Deo Nguyen a familiar sight for her customers at East End Restaurant and Variety, where everybody knows your name
2019-10-01 east end variety IM
East End Restaurant and Variety customers Nancy and Stewart Dickey, at left, along with fellow customer Eunice, at right, listen to a story by longtime shop owner Deo Nguyen. She'€™s been running the business, and entertaining customers, since 1989. Ian McInroy for BarrieToday

Deo Nguyen is a familiar and happy sight for her customers at East End Restaurant and Variety.

She’s been serving up food and laughter at the Blake Street establishment for 30 years.

While her roots stem from Saigon, Vietnam, the only lesson the former teacher has now for clients is to have fun.

She's an integral part of daily routines for many folks who drop in for a bite to eat, or just to hang out.

Nguyen and her husband, who's also a teacher, were part of the wave of ‘boat people’ who fled their homeland after 1975 to find a better life.

And there are plenty of local residents who are happy they did.

“My English was not that good,” she says about the initial time in her new country. “When I first came to Canada, I started at the bottom. I cleaned houses and I did dishes in restaurants.”

But eventually the couple had the money to buy a business and the rest is east-end Barrie history.

“My customers are unbelievable,” Nguyen says while dropping off some soup to Nancy Dickey and her husband, Stewart.

“The customers helped me during my first day on the job,” she says, adding some of them had to scribble their orders on a piece of paper so she’d get it right. “They would show me step-by-step how to make it.

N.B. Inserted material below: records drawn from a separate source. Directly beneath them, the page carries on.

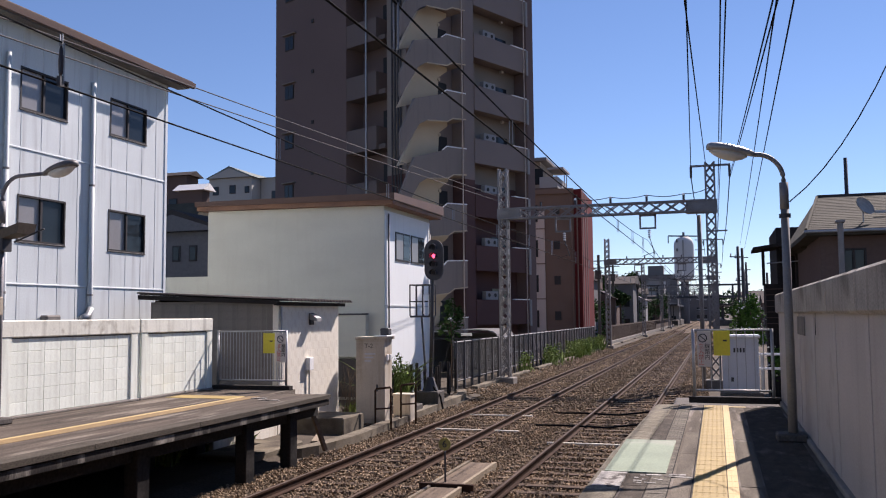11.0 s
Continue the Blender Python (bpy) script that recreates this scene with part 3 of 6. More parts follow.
def build_wall_left():
    x = -10.78
    g = Geo().box(x - 0.14, x - 0.018, -8, 17.45, -0.4, 2.5)
    wall = solid("wall_west", g, M_WALL_WHITE, "whitewashed block wall with raised posts and coping", "wall")
    posts = [17.32, 14.98, 14.66, 11.42, 11.1, 7.9, 7.6, 4.4, 4.1]
    me = Geo().box(-0.16, 0.018, -0.11, 0.11, -1.6, 0.0, 0.012).mesh("pilaster", M_WALL_WHITE)
    for y in posts:
        piece("pilaster", me, wall, (x, y, 2.63))
    for i, (a, b) in enumerate(((17.43, 14.83), (14.81, 11.27), (11.25, 7.76), (7.74, 4.0))):
        part("wall_cap", Geo().box(x - 0.17, x + 0.03, b, a, 2.36, 2.64, 0.018), M_WALL_CAP, wall, "stained pale coping")
        part("wall_base", Geo().box(x - 0.05, x + 0.04, b, a, PZ, PZ + 0.045, 0.01), M_CONCRETE, wall, "dirty concrete plinth")
        # thin dark strip paints the coping's shadow together with grime
        part("open_joint", Geo().box(x - 0.05, x + 0.002, b + 0.24, a - 0.24, 2.34, 2.362), M_CONCRETE_DARK, wall, "dark strip for grime and shadow under the coping")
    rng = random.Random(4)
    me = Geo().box(0, 0.012, 0.002, 0.388, 0.002, 0.190, 0.003).mesh("block", M_WALL_WHITE)
    for (a, b) in ((14.87, 17.2), (11.53, 14.55), (8.01, 10.98)):
        nb = round((b - a) / 0.4)
        w = (b - a) / nb
        for r in range(6):
            for c in range(nb):
                ob = piece("block", me, wall, (x - 0.022 + rng.uniform(0, 0.003), a + c * w, PZ + 0.05 + 0.205 * r))
                ob.scale = (1, w / 0.39, 0.205 / 0.192)
    return wall


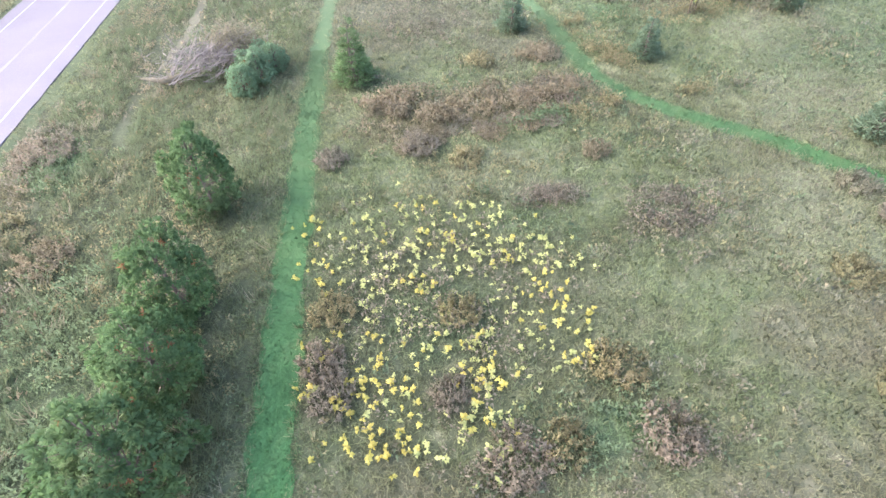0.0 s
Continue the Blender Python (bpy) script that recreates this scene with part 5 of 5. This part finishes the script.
for x, y, s in ((15.4, 40.4, 1.0), (4.0, 22.6, 0.8)):
    planted(WEEDS[0], x, y, s, None, F_STRAW, 0.8 / s, "pale straw-coloured grass clump", "grass clump")
yw = np.random.default_rng(58)
for x, y, wide, count, big in ((24.5, 56.6, 1.0, 30, 1.5), (39.6, 53.4, 0.35, 8, 1.4), (9.6, 41.4, 0.16, 7, 1.9)):
    for _ in range(count):
        planted(MILK[int(yw.integers(5))], x + yw.normal() * wide, y + yw.normal() * wide * 0.6, big * yw.uniform(0.75, 1.15), None, (F_YELLOW if wide > 0.2 else F_LEMON, F_AMBER if wide > 0.2 else F_YELLOW, F_LEMON)[int(yw.integers(3))], 1.1 if wide > 0.2 else 2.3, "tall yellow-leaved weed in the meadow", "weeds", "yellow weeds")

# low weeds by the drift, in the meadow's own colours
def drift(name, spots, mat, label, seed, high=0.45, leaf=0.13, per=9):
    """Many low weeds scattered in uneven drifts of (x, y, rx, ry, count)."""
    r = np.random.default_rng(seed)
    at, way = [], []
    for x, y, rx, ry, n in spots:
        p = np.stack([x + r.normal(size=n) * rx * 0.55, y + r.normal(size=n) * ry * 0.55], 1)
        ok = np.array([noise.noise((a * 0.7, b * 0.7, seed)) > -0.12 for a, b in p])
        for line, w in ((LEFT_LINE, 0.8), (RIGHT_LINE, 0.72)):
            ok &= ((p[:, None] - line[None, ::2]) ** 2).sum(-1).min(1) > w * w
        ok &= np.abs(p[:, 0] - np.interp(p[:, 1], [q[1] for q in ROAD], [q[0] for q in ROAD])) > 5.2
        p = p[ok]
        h = high * r.uniform(0.5, 1.2, len(p))
        q = np.repeat(np.concatenate([p, h[:, None]], 1), per, 0)
        q[:, :2] += r.normal(size=(len(q), 2)) * 0.1
        q[:, 2] *= r.uniform(0.3, 1.0, len(q))
        at.append(q)
        way.append(r.normal(size=q.shape) * 0.7 + [0, 0, 0.7])
    V, F, N = cards(np.concatenate(at), np.concatenate(way), leaf, 0.45, r, np.concatenate(way) * 0.4 + [0, 0, 0.8])
    tagged(new(name, mesh_of(name, V, F, mat, normals=N)), label, "weeds", kind="stuff")


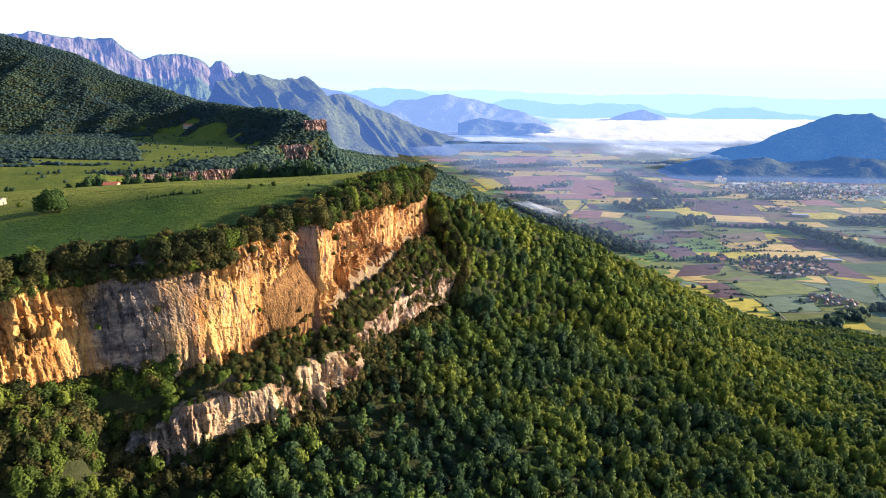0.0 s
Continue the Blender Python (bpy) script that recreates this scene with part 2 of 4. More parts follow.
def step(a, b, x):
    k = np.clip((x - a) / (b - a), 0, 1)
    return k * k * (3 - 2 * k)


def soft(x, w):
    return w * np.logaddexp(0, x / w)


def hash3(i, j, k):
    h = (i * 374761393 + j * 668265263 + k * 1274126177) & 0xFFFFFFFF
    h = ((h ^ (h >> 13)) * 1274126177) & 0xFFFFFFFF
    return ((h ^ (h >> 16)) & 0xFFFF) / 65535.0


def vnoise(x, y, z=0.0):
    """Value noise from 0 to 1, over arrays."""
    x, y, z = np.broadcast_arrays(np.asarray(x, float), np.asarray(y, float), np.asarray(z, float))
    i, j, k = (np.floor(v).astype(np.int64) for v in (x, y, z))
    u, v, w = (s * s * (3 - 2 * s) for s in (x - i, y - j, z - k))
    out = 0
    for a in (0, 1):
        for b in (0, 1):
            for c in (0, 1):
                out = out + hash3(i + a, j + b, k + c) * (u if a else 1 - u) * (v if b else 1 - v) * (w if c else 1 - w)
    return out


def fbm(x, y, z=0.0, octaves=4, gain=0.5):
    out, amp, tot = 0, 1.0, 0
    for o in range(octaves):
        f = 2.03**o
        out, tot = out + amp * vnoise(x * f + 17.3 * o, y * f + 9.1 * o, np.asarray(z) * f + 3.7 * o), tot + amp
        amp *= gain
    return out / tot


def ridged(x, y, octaves=4):
    out, amp, tot = 0, 1.0, 0
    for o in range(octaves):
        f = 2.1**o
        out, tot = out + amp * (1 - np.abs(2 * vnoise(x * f + 31.7 * o, y * f + 5.3 * o) - 1)), tot + amp
        amp *= 0.5
    return out / tot


def smooth_line(points, n):
    """A Catmull-Rom line through a few turning points, n steps to each."""
    p = np.array(points, float)
    p = np.vstack([2 * p[0] - p[1], p, 2 * p[-1] - p[-2]])
    out = []
    for a, b, c, d in zip(p, p[1:], p[2:], p[3:]):
        s = np.linspace(0, 1, n, endpoint=False)[:, None]
        out.append(0.5 * (2 * b + (c - a) * s + (2 * a - 5 * b + 4 * c - d) * s**2 + (3 * b - a - 3 * c + d) * s**3))
    return np.vstack([*out, p[-2:-1]])


CLIFF_LINE = [(-300, 40), (-238, 92), (-190, 128), (-172, 157), (-150, 180), (-130, 199.5), (-113, 203.2), (-97, 207.5), (-83, 218), (-71, 239), (-65.4, 252), (-64.9, 258.6), (-60, 258.6), (-53.6, 257.4), (-52.2, 261), (-48.2, 282), (-30, 330), (-17, 368), (-9, 398), (-6, 425), (-16, 462)]
RIM = smooth_line(CLIFF_LINE + [(-48, 510), (-110, 560), (-185, 610), (-215, 670), (-190, 790), (-225, 900), (-300, 1050), (-352, 1150), (-326, 1226), (-280, 1250), (-268, 1272), (-258, 1330), (-330, 1430), (-430, 1620), (-520, 2000), (-760, 2700), (-1000, 3600), (-1400, 5400)], 12)
FOOT = smooth_line([(1500, 100), (1150, 500), (900, 760), (673, 905), (510, 985), (410, 1180), (350, 1400), (265, 1640), (160, 1975), (36, 2400), (-150, 3000), (-300, 3800), (-600, 5400)], 12)


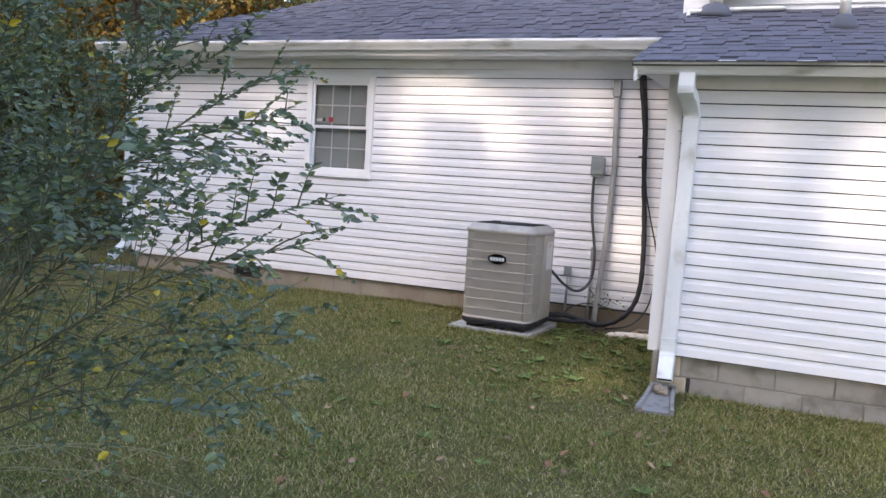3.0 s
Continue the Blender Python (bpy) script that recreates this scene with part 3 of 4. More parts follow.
grille = part("fan_grille", stack([(0.061, 0.07, 1.088), (0.061, 0.07, 1.096)]), AC_BLACK, ac, "black fan grille")
for k in range(18):
    y = AY0 + 0.08 + 0.0332 * k
    part("grille_bar", boxed(AX0 + 0.068, AX1 - 0.068, y, y + 0.007, 1.0975, 1.104), AC_BLACK, grille)
for k in range(14):
    x = AX0 + 0.08 + 0.0433 * k
    part("grille_bar", boxed(x, x + 0.006, AY0 + 0.068, AY1 - 0.068, 1.1042, 1.109), AC_BLACK, grille)
part("motor_cover", tubed([(ACX, ACY, 1.096), (ACX, ACY, 1.114), (ACX, ACY, 1.120)], [0.12, 0.118, 0.09], 24), AC_BLACK, grille, "round motor cover", True)
ROWS = 9
for k in range(ROWS + 1):
    z = AZ0 + (AZ1 - AZ0) * k / ROWS
    h = 0.006 if 0 < k < ROWS else 0.018
    part("band", stack([(0.006, 0.095, z - h), (-0.002, 0.10, z - h * 0.5), (-0.002, 0.10, z + h * 0.4), (0.006, 0.095, z + h * 0.8)], False), AC_PAINT, ac, "", True)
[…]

See how kind they are?" 

The business is really like a big family. 

"When we go away for vacation, customers help look after the store,” Nguyen says.

Stopping in at ‘East End’ has been part of people's lives for years.

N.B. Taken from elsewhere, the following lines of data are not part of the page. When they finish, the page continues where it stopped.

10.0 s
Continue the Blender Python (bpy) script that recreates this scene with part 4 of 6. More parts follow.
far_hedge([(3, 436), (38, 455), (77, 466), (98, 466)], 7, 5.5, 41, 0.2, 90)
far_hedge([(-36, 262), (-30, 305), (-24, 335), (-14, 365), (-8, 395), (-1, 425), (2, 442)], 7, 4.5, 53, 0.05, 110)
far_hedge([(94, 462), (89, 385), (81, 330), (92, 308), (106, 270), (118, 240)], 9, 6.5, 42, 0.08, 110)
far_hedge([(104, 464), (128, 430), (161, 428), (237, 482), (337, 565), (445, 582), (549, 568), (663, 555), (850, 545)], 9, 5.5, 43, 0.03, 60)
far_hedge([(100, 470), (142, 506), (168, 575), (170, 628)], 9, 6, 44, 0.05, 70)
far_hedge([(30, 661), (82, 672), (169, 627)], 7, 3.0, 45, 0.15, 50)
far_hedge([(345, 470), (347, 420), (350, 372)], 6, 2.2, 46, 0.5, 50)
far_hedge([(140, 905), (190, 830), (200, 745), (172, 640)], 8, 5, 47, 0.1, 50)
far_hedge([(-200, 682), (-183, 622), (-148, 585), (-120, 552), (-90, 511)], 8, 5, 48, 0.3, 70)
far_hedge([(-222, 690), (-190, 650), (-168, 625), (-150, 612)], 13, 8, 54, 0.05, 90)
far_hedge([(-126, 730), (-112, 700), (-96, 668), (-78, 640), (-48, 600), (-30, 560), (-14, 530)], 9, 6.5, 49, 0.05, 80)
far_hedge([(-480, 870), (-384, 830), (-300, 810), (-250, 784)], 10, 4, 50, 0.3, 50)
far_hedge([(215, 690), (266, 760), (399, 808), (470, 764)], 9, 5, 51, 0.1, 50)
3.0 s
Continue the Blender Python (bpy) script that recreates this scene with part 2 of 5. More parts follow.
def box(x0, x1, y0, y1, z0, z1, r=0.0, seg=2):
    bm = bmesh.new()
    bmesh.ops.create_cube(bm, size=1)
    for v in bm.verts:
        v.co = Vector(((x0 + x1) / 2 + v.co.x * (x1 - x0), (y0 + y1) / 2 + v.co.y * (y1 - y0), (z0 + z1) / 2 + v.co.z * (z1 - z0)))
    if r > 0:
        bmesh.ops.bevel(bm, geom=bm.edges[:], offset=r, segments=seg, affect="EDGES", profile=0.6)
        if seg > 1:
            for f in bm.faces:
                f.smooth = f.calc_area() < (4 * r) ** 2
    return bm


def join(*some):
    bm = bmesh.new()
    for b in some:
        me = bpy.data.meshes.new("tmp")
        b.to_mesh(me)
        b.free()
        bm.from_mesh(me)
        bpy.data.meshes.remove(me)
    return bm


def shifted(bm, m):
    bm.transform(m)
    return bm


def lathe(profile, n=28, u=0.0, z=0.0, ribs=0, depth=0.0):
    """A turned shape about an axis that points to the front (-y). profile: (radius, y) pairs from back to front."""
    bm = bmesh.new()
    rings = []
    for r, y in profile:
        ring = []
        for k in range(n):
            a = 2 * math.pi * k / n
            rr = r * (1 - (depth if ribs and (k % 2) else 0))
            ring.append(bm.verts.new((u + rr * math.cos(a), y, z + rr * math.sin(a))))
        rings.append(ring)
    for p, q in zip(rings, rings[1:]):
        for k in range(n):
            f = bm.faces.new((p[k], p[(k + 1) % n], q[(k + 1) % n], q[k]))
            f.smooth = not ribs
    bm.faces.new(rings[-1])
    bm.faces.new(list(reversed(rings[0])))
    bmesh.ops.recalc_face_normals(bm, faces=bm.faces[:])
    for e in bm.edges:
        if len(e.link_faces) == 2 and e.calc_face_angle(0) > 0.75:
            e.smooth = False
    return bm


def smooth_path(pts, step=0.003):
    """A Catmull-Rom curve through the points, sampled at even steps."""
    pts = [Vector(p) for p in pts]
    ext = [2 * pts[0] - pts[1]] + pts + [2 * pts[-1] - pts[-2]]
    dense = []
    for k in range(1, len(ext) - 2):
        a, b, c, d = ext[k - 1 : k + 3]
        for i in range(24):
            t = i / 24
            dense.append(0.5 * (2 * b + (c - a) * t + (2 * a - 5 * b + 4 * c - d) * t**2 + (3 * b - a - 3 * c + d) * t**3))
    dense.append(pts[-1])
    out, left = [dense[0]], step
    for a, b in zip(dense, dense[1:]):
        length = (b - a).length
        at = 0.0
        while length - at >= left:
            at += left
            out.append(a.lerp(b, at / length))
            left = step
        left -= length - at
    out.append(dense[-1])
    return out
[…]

“Sometimes they come and they don’t necessarily eat too much, but that’s part of their routine. They see other people they love to talk with,” Nguyen says. “I’ve lost some customers after they get older and they’re gone, (but) there are so many memories.

Willard Kinzie, a former Barrie mayor who died last November at the age of 99, "would come and always sit on the same stool,” she adds with a smile. “People (who were sitting on that stool) would see him in the door and knew they had to move.”

Nancy Dickey and her husband, Stewart, enjoyed a bowl of soup at the Blake Street eatery recently.

“It’s like Cheers. Everybody knows your name,” Nancy says. “It’s the ambience. It’s good food and a great atmosphere. Everybody cares about each other and everybody remembers the ones who are no longer with us. We keep them here in spirit.

“I’ve been coming here a long time. It’s a safe place to come,” she adds. “Anybody can walk in here, sit down and have a coffee and feel the camaraderie being around everybody else.

“It’s always been the same. Dee knows exactly what you want as soon as you walk in,” Dickey says.

“I don’t know if they like me or not,” Nguyen says while customers howl. “They feel like I am a crazy girl. They enjoy chit-chatting and talking and laughing. That’s the way it should be.”

Nguyen says she had “no choice” but to leave her homeland.

“I had to go. We had to go so my daughter and my son could have a future. I risked my life on that little river boat,” she says. “But it’s so amazing to be alive. It’s like heaven here.

“You come to this country and it’s about fairness,” Nguyen adds. “You work hard and you have your goals and you achieve them. There are no limits.”